→ **Task objective**:
Emit the data below verbatim, stripping out any pictures.

Entries with animation source code
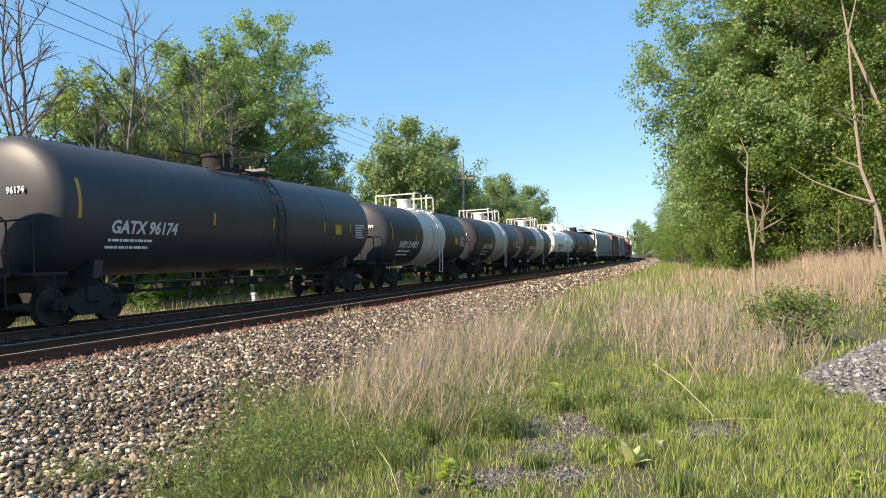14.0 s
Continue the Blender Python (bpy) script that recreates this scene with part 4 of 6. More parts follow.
    for sx_ in (-1, 1):
        g = Geo()
        z = 0.86
        g.cyl((sx_ * 1.2, -half + 2.6, z), (sx_ * 1.2, half - 2.6, z), 0.03, 6)
        g.cyl((sx_ * 0.9, -half + 2.6, z - 0.2), (sx_ * 0.9, half - 2.6, z - 0.2), 0.022, 6)
        for k in range(7):
            y = -half + 2.8 + (length - 5.6) * k / 6
            g.box(sx_ * 1.05 - 0.16, sx_ * 1.05 + 0.16, y - 0.02, y + 0.02, z - 0.22, z + 0.02)
        part("brake_rigging", g, DARK, car)
    part("outlet_valve", Geo().cyl((0, 0, zc - radius - 0.32), (0, 0, zc - radius + 0.1), 0.16, 12).box(-0.25, 0.25, -0.25, 0.25, zc - radius - 0.1, zc - radius, 0.02), DARK, car)
    running_gear(car, half + 0.45, 2.0)
    # marks on the shell
    def on_shell(ob_mesh, y, ang, m, name):
        return part(name, ob_mesh, m, car, at=pose((radius + 0.006) * math.cos(ang), y, zc + (radius + 0.006) * math.sin(ang), 0, -math.degrees(ang), 0))
    if mark:
        low = 0.16 if half_white else 0.46              # the lettering's middle below the axis
        a = math.asin(low / radius)
        y0 = -half + 1.75
        at = Vector((radius * math.cos(a) + 0.014, 0, zc - low)) - 0.16 * Vector((math.sin(a), 0, math.cos(a)))
        part("lettering", text_mesh(mark, 0.43), ink, car, at=pose(at.x, y0, at.z, 90 + math.degrees(a), 0, 90))
        for k in range(2):
            dz = low + 0.33 + 0.16 * k
            bars(car, math.sqrt(radius ** 2 - dz ** 2) + 0.03, y0, zc - dz + 0.04, 1.9, 1, 0.06, ink, seed=k + 7)
        part("lettering", text_mesh(mark.split()[1], 0.2), ink, car, at=pose(0.25, -half + 0.075, zc + 0.25, 90, 0, 0))
    for k, f in enumerate(stripes if stripes is not None else (0.045, 0.34, 0.53, 0.74, 0.87)):
        g = Geo()
        n = 8
        a0, a1 = (-0.20, 0.36) if k == 0 else (-0.20, 0.02)
        vs = []
        for a in np.linspace(a0, a1, n):
            vs += [((radius + 0.007) * math.cos(a), -0.05, (radius + 0.007) * math.sin(a)), ((radius + 0.007) * math.cos(a), 0.05, (radius + 0.007) * math.sin(a))]
        g.add(vs, [(2 * i, 2 * i + 1, 2 * i + 3, 2 * i + 2) for i in range(n - 1)])
        part("reflector_strip", g, STRIPE, car, at=pose(0, -half + length * f, zc))
    pl = panel(car, "placard", STRIPE, radius + 0.012, half - length * 0.21, zc - 0.40, 0.5, 0.36, "yellow notice panel")
    pl2 = bars(car, radius + 0.008, half - 1.75, zc + 0.02, 0.9, 6, 0.05, ink if ink is not LETTER_BLACK else LETTER_BLACK, seed=5)
    MOVING.append((car, s + half))
    return car


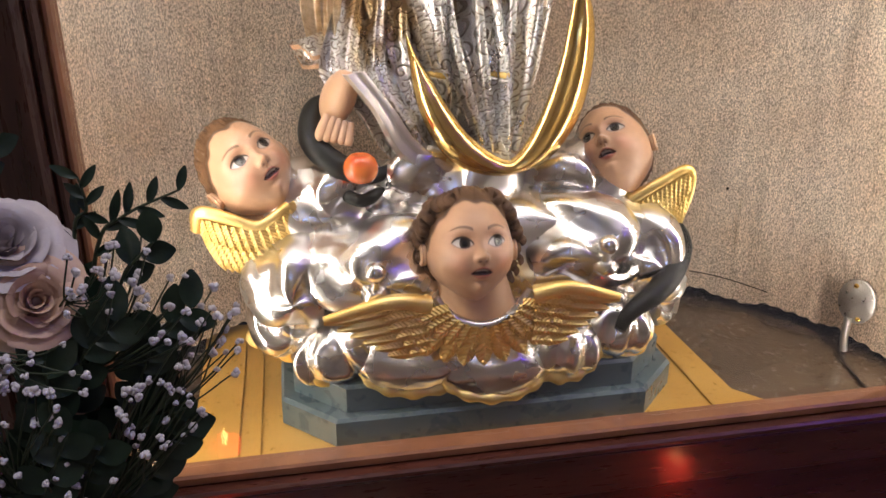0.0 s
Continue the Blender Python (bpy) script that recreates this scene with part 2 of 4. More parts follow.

→ **Expected answer**:
14.0 s
Continue the Blender Python (bpy) script that recreates this scene with part 4 of 6. More parts follow.
    for sx_ in (-1, 1):
        g = Geo()
        z = 0.86
        g.cyl((sx_ * 1.2, -half + 2.6, z), (sx_ * 1.2, half - 2.6, z), 0.03, 6)
        g.cyl((sx_ * 0.9, -half + 2.6, z - 0.2), (sx_ * 0.9, half - 2.6, z - 0.2), 0.022, 6)
        for k in range(7):
            y = -half + 2.8 + (length - 5.6) * k / 6
            g.box(sx_ * 1.05 - 0.16, sx_ * 1.05 + 0.16, y - 0.02, y + 0.02, z - 0.22, z + 0.02)
        part("brake_rigging", g, DARK, car)
    part("outlet_valve", Geo().cyl((0, 0, zc - radius - 0.32), (0, 0, zc - radius + 0.1), 0.16, 12).box(-0.25, 0.25, -0.25, 0.25, zc - radius - 0.1, zc - radius, 0.02), DARK, car)
    running_gear(car, half + 0.45, 2.0)
    # marks on the shell
    def on_shell(ob_mesh, y, ang, m, name):
        return part(name, ob_mesh, m, car, at=pose((radius + 0.006) * math.cos(ang), y, zc + (radius + 0.006) * math.sin(ang), 0, -math.degrees(ang), 0))
    if mark:
        low = 0.16 if half_white else 0.46              # the lettering's middle below the axis
        a = math.asin(low / radius)
        y0 = -half + 1.75
        at = Vector((radius * math.cos(a) + 0.014, 0, zc - low)) - 0.16 * Vector((math.sin(a), 0, math.cos(a)))
        part("lettering", text_mesh(mark, 0.43), ink, car, at=pose(at.x, y0, at.z, 90 + math.degrees(a), 0, 90))
        for k in range(2):
            dz = low + 0.33 + 0.16 * k
            bars(car, math.sqrt(radius ** 2 - dz ** 2) + 0.03, y0, zc - dz + 0.04, 1.9, 1, 0.06, ink, seed=k + 7)
        part("lettering", text_mesh(mark.split()[1], 0.2), ink, car, at=pose(0.25, -half + 0.075, zc + 0.25, 90, 0, 0))
    for k, f in enumerate(stripes if stripes is not None else (0.045, 0.34, 0.53, 0.74, 0.87)):
        g = Geo()
        n = 8
        a0, a1 = (-0.20, 0.36) if k == 0 else (-0.20, 0.02)
        vs = []
        for a in np.linspace(a0, a1, n):
            vs += [((radius + 0.007) * math.cos(a), -0.05, (radius + 0.007) * math.sin(a)), ((radius + 0.007) * math.cos(a), 0.05, (radius + 0.007) * math.sin(a))]
        g.add(vs, [(2 * i, 2 * i + 1, 2 * i + 3, 2 * i + 2) for i in range(n - 1)])
        part("reflector_strip", g, STRIPE, car, at=pose(0, -half + length * f, zc))
    pl = panel(car, "placard", STRIPE, radius + 0.012, half - length * 0.21, zc - 0.40, 0.5, 0.36, "yellow notice panel")
    pl2 = bars(car, radius + 0.008, half - 1.75, zc + 0.02, 0.9, 6, 0.05, ink if ink is not LETTER_BLACK else LETTER_BLACK, seed=5)
    MOVING.append((car, s + half))
    return car


0.0 s
Continue the Blender Python (bpy) script that recreates this scene with part 2 of 4. More parts follow.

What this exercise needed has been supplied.